One way: there is slightly less forest. In 1958, the state was 90 percent forested. Since 2012, it has been 89 percent. In southern Maine, development has cut into the amount of forest, and the regrowth of abandoned farmland has ground to a halt. A related observation: Laustsen noted that Maine’s pure stands of white pine are no longer so plentiful, because the pines that filled abandoned fields in the last century have been harvested, or the land has reverted to other forest types or has been developed. Aspens and white birches are disappearing and being replaced by other longer-lived species. One trend that surprises Laustsen is the increasing prevalence of northern red oak, a species that “has been making substantial growth over the last 10 years.”

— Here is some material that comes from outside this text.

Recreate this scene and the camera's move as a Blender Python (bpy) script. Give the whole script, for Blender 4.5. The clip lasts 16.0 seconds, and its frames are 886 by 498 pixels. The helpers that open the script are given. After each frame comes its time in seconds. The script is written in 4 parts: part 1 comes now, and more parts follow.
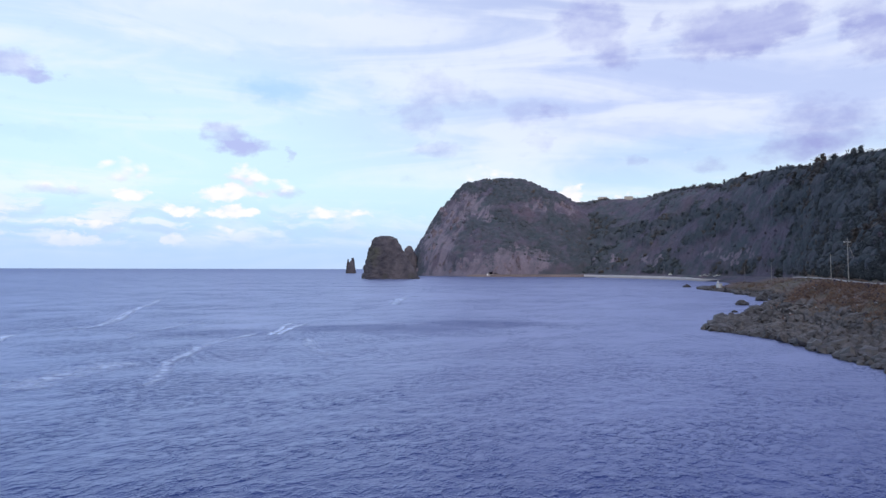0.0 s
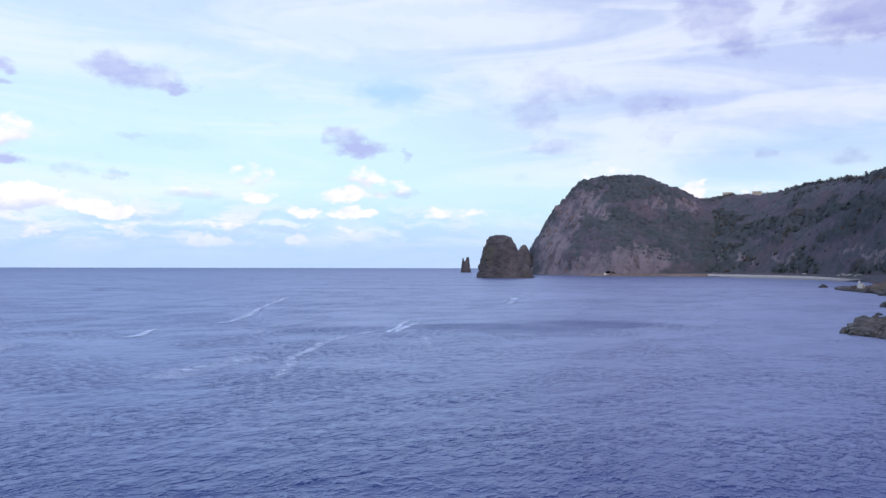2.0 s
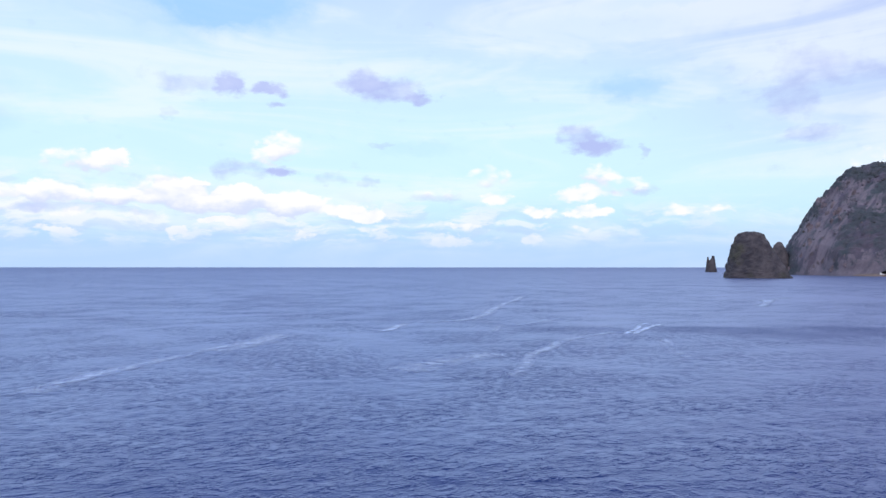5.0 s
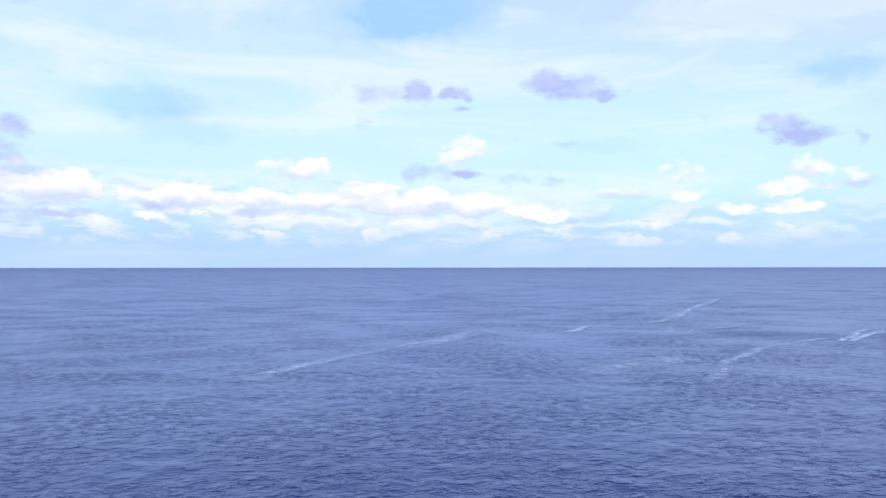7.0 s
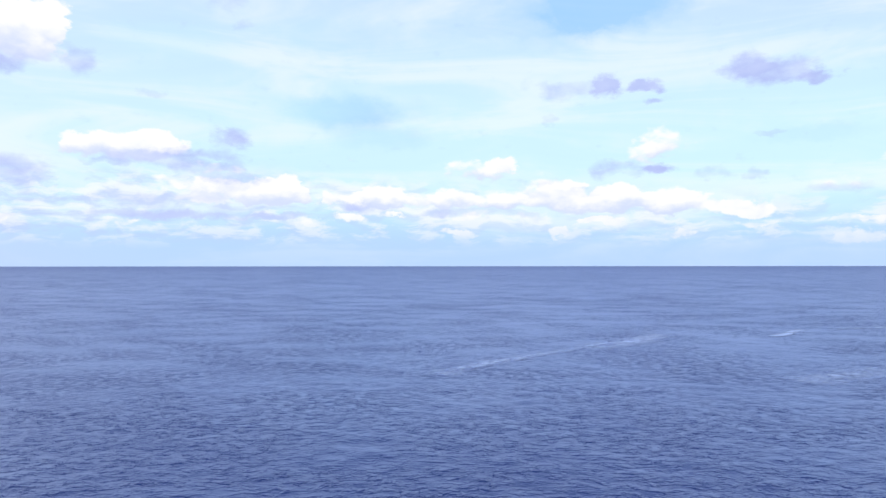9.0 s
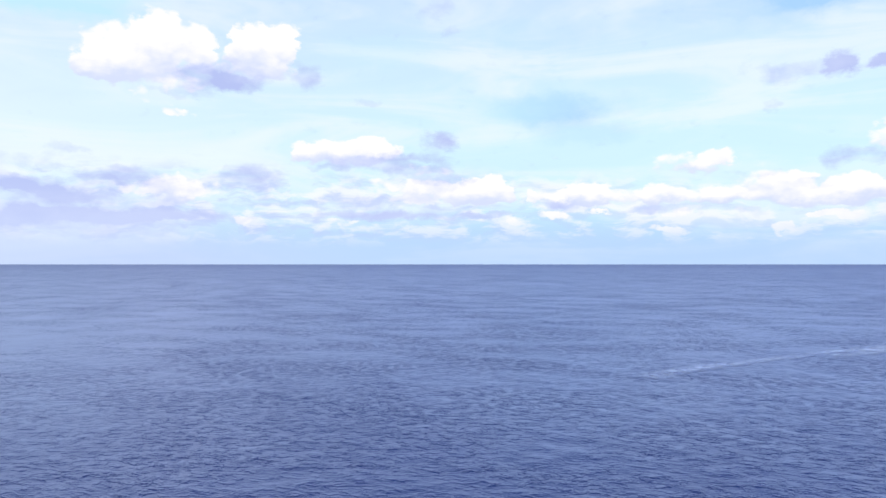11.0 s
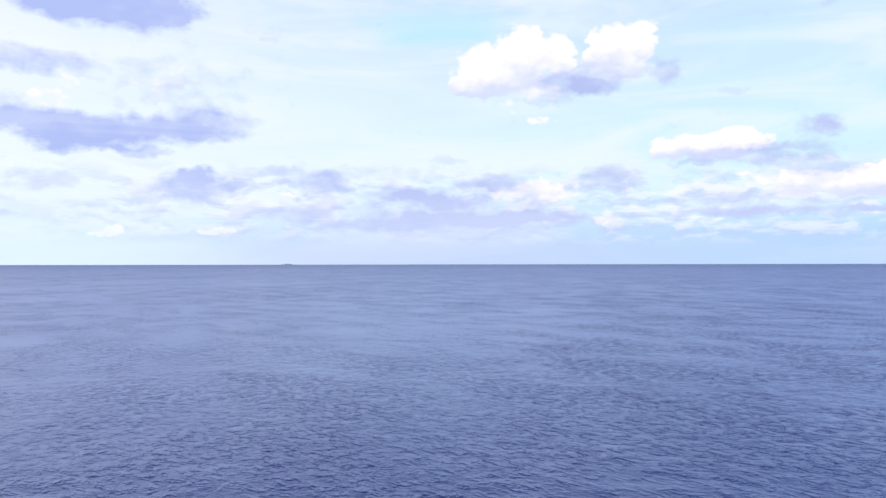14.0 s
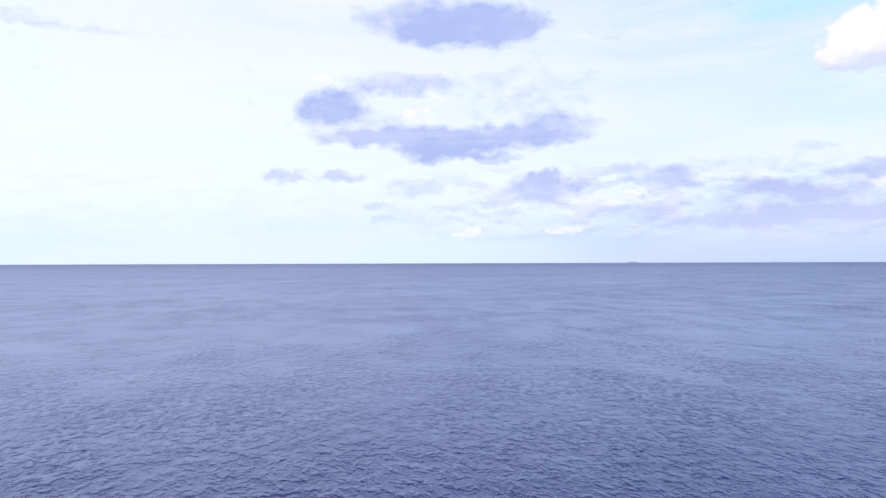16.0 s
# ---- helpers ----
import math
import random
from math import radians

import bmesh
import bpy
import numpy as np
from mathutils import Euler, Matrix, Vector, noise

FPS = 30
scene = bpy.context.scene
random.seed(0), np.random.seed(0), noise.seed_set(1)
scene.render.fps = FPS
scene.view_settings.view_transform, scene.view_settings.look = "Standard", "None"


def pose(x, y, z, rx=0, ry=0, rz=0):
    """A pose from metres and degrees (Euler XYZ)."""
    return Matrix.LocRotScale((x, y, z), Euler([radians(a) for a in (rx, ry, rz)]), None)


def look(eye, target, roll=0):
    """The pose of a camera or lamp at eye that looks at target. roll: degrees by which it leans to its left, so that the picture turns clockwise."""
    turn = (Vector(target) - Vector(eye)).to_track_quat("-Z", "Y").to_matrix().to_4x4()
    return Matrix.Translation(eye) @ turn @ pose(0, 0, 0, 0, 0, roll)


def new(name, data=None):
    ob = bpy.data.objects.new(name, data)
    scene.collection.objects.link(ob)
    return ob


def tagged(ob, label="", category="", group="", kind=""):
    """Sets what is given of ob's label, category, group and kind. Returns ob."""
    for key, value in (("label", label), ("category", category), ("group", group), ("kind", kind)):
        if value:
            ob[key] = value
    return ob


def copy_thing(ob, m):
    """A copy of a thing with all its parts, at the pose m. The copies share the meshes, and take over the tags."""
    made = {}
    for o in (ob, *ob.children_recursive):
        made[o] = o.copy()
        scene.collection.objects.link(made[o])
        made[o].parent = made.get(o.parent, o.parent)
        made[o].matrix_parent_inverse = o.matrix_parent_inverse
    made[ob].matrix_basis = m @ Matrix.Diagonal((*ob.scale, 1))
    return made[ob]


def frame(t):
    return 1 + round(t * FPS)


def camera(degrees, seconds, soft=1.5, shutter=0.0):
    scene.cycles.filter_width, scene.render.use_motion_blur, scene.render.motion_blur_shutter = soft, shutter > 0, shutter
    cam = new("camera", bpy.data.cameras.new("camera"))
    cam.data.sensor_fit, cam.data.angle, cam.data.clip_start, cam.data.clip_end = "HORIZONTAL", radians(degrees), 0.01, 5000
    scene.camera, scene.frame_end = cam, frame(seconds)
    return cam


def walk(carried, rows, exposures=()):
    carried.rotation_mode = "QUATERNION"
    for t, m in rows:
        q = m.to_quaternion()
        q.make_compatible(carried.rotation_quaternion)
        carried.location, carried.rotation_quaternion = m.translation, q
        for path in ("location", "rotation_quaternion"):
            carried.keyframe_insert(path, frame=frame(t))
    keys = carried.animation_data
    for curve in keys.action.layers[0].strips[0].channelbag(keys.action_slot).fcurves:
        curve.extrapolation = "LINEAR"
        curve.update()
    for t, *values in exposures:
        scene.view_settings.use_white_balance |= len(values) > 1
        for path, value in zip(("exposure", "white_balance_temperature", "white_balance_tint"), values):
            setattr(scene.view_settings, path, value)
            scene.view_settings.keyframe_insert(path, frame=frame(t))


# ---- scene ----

Tapping into his FIA treasure trove, Laustsen can not only tell you what things were like; he also can predict what they will become. Moreover, he can determine what things would be like, or might be like, in different scenarios. With a few clicks on his computer, Laustsen can move around data points to create hypothetical conditions. For instance, if he posits that some of the plots in northern Maine are going to be stripped of spruce and fir by spruce budworms, he can watch an epidemic, or versions of it, play out on his screen.

Of course, all this is predicated on data that represents what has already happened. And the future has a way of unfolding differently from what even futurists expect. As the investing disclaimer has it, “Past performance is not predictive of future results.” Laustsen knows this: “I have a catchphrase,” he said. “All models are wrong, but some are useful.”

Laustsen says teasing trends and forecasts out of the data isn’t really the hard part of his job as a biometrician. “The most challenging part is to be able to communicate what I find out to a client so they can use it effectively,” he said.

So who are Laustsen’s clients? Academics; his colleagues at the Maine Forest Service; federal, state, and local governments; reporters, too – Laustsen is my first stop when it comes to stats about Maine’s forest resources. Conservation and environmental groups come calling, as do industry groups. He gets queries from people interested in buying forestland in the state, from potential investors mulling over possible mill locations who want to know what the “wood basket” is in the area they’re considering, and from manufacturers who want to know whether there are enough trees to, say, add a third shift.

“Ken has often joked that I’m his best customer,” said Roberta Scruggs, the communications director of the Maine Forest Products Council. “He’s been an incredible help to me in my five years with the Council and, without complaint, has checked every figure in all our forest economy reports. In fact, I don’t use any figures about forestry without running them past him. I think he’s one of the most trusted people in our industry.”

Lloyd Irland, a forest economist and president of The Irland Group, a consulting firm based in Maine, is “a big Ken L. fan.” Forest resource assessment is a vital service, said Irland, who has testified in the state legislature against proposals to cut funding for it.

Maine has never needed Laustsen’s “expertise and experience more than it does now,” Irland said. “Finding someone who can learn their way into what he does is very important. With markets in disarray, the trade situation uncertain, and some areas, until recently, cutting at or above long-run sustainable yields, landowners, the public, and state government need to know the state of the forest and how it is changing.”

Beyond more standardized reports, Laustsen has produced original tools that others can use. Two examples: he developed a sampling scheme to assess whether liquidation harvesting had occurred on a parcel of land and a “stump cruise” protocol that allows foresters to accurately estimate the value of lost stumpage in timber trespass cases.

Plus, he does a lot of educational outreach – talking to school classes about Maine’s forests and how to measure what’s in them. He has worked with some 20 schools through Project Learning Tree to set up FIA-like test plots – they call them Forest Inventory Growth plots or FIGs – that can be monitored and measured by students, with the results shared online with other schools.

“We’re getting students to think about how a forest grows and changes – the basic forest dynamics,” Laustsen said. “To get them to look 50 years, 100 years, or 150 years in the future. To show them that their data down the line has utility.”

In that way, Laustsen might be helping create a future biometrician or two.